I have the following problem (bug?). I want to do the following:
1. Load data with an ExcelExampleSource-Operator (the data is labeled, e.g. the first line contains the labels of the Excel-columns)
2. Apply an AttributeFilter to the loaded data by filtering certain attribute names.
The Excel input file is German, therefore there can be German Umlaute like ä, ö, ü contained in the column-labels.
In the AttributeFilter operator I set parameter "condition_class" to the value "attribute_name_filter". As a parameter string I use a regular expression containing German Umlaute like "Häuser|Bäume".

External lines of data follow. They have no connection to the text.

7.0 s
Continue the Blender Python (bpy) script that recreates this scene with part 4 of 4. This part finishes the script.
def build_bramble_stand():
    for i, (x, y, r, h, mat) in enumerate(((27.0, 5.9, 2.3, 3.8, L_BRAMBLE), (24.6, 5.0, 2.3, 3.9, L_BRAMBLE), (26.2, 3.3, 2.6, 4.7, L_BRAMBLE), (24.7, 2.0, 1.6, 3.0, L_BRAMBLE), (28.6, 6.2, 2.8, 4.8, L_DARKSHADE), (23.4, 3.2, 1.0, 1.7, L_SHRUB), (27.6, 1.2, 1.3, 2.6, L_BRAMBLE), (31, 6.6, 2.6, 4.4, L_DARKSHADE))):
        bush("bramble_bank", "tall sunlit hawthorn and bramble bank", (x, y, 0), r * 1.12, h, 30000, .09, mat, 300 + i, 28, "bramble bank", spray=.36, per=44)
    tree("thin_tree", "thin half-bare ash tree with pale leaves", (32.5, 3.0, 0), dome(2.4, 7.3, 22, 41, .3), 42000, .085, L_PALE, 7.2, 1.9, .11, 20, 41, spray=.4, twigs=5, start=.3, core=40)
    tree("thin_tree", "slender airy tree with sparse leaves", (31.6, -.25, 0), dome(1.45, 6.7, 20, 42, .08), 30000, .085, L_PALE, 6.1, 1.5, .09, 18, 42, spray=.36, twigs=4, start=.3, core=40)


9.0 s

Therefore in the root operator I set the encoding to UTF-16:
<parameter key="encoding" value="UTF-16"/>
Since I work with the GUI-version of RapidMiner, I now want to switch from the XML-editor tab to the parameter editor tab. And now it happens, I receive the following error message:
com.sun.org.apache.xerces.internal.impl.io.MalformedByteSequenceException: Invalid byte 1 of 1-byte UTF-8 sequence. Cancel to ignore changes, Ok to go on editing.
As soon as I remove the Umlaute, everything works fine. It somehow seems to expect the regular expression to be UTF-8 whereas it really should be treated as UTF-16, but that's only a guess.
I can temporarily change the column labels in the input data file to not using German Umlaute, however in the long run that's no real option. Any suggestions?